A man named Rod McHale told the New York Post: “I keep hearing the authorities talk about an engine falling off the plane and (then) an explosion. That’s not what I heard and saw. There was an explosion, and then the engine fell off. I’m convinced it’s terrorism.”

Aviation expert John Nance, speaking on ABC radio, said of the wake turbulence theory: “I think a lot of folks jumped on that last night, I think, misunderstanding the reality that these aircraft fly through severe turbulence. It could be the initiating event of something that was about to happen, but it would not be the cause itself.”

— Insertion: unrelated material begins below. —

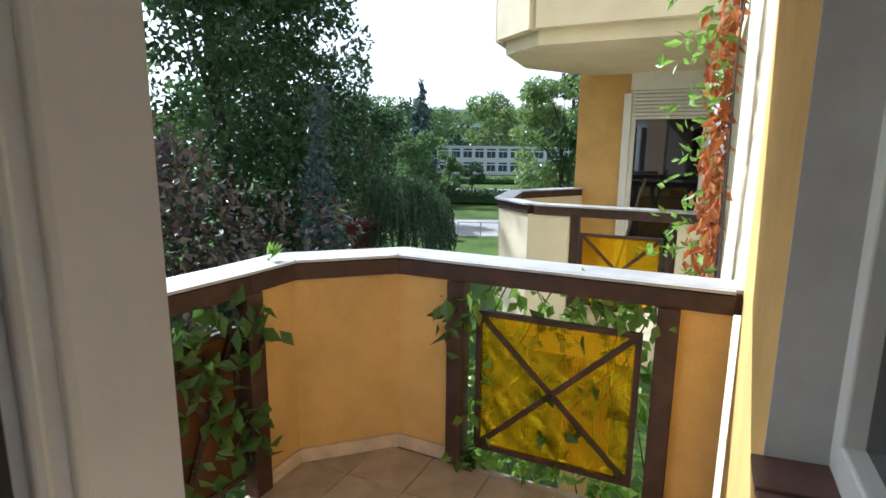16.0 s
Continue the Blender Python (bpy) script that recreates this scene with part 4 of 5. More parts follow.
bm = box(B(), 2.512, 2.536, 0.30, 1.20, 0.846, 0.885, 0.006)
box(bm, 2.14, 2.51, 0.262, 0.285, 0.846, 0.885, 0.006)
box(bm, 2.094, 2.117, -0.50, 0.285, 0.846, 0.885, 0.006)
box(bm, 2.472, 2.497, -1.59, -0.50, 0.846, 0.885, 0.006)
part("upstand", bm, WORKTOP, wt)

sk = thing("sink", "stainless steel sink with a ribbed drainer set into the worktop", "sink")
bm = B()
for x0, x1, y0, y1 in ((1.82, 1.86, 0.345, 1.145), (2.23, 2.31, 0.345, 1.145), (1.86, 2.23, 0.345, 0.385), (1.86, 2.23, 0.80, 1.145)):
    box(bm, x0, x1, y0, y1, 0.8445, 0.850, 0.002)
part("rim", bm, STEEL, sk)
bm = B()
for x0, x1, y0, y1, z0, z1 in ((1.86, 1.865, 0.385, 0.80, 0.69, 0.848), (2.225, 2.23, 0.385, 0.80, 0.69, 0.848), (1.865, 2.225, 0.385, 0.39, 0.69, 0.848), (1.865, 2.225, 0.795, 0.80, 0.69, 0.848), (1.86, 2.23, 0.385, 0.80, 0.685, 0.69)):
    box(bm, x0, x1, y0, y1, z0, z1)
part("bowl", bm, STEEL, sk)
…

Vialls, referring to comments by the NTSB spokeswoman, said: “What else could bureaucrat Marion Blakey say? One is reminded of the words of George Orwell, which now mock us from the grave: ‘During times of universal deceit, telling the truth becomes a revolutionary act.’”

The operative principle here was stated by one of our founding fathers. “Knowledge will forever govern ignorance. And a people who mean to be their own governors, must arm themselves with the power which knowledge gives.”—James Madison.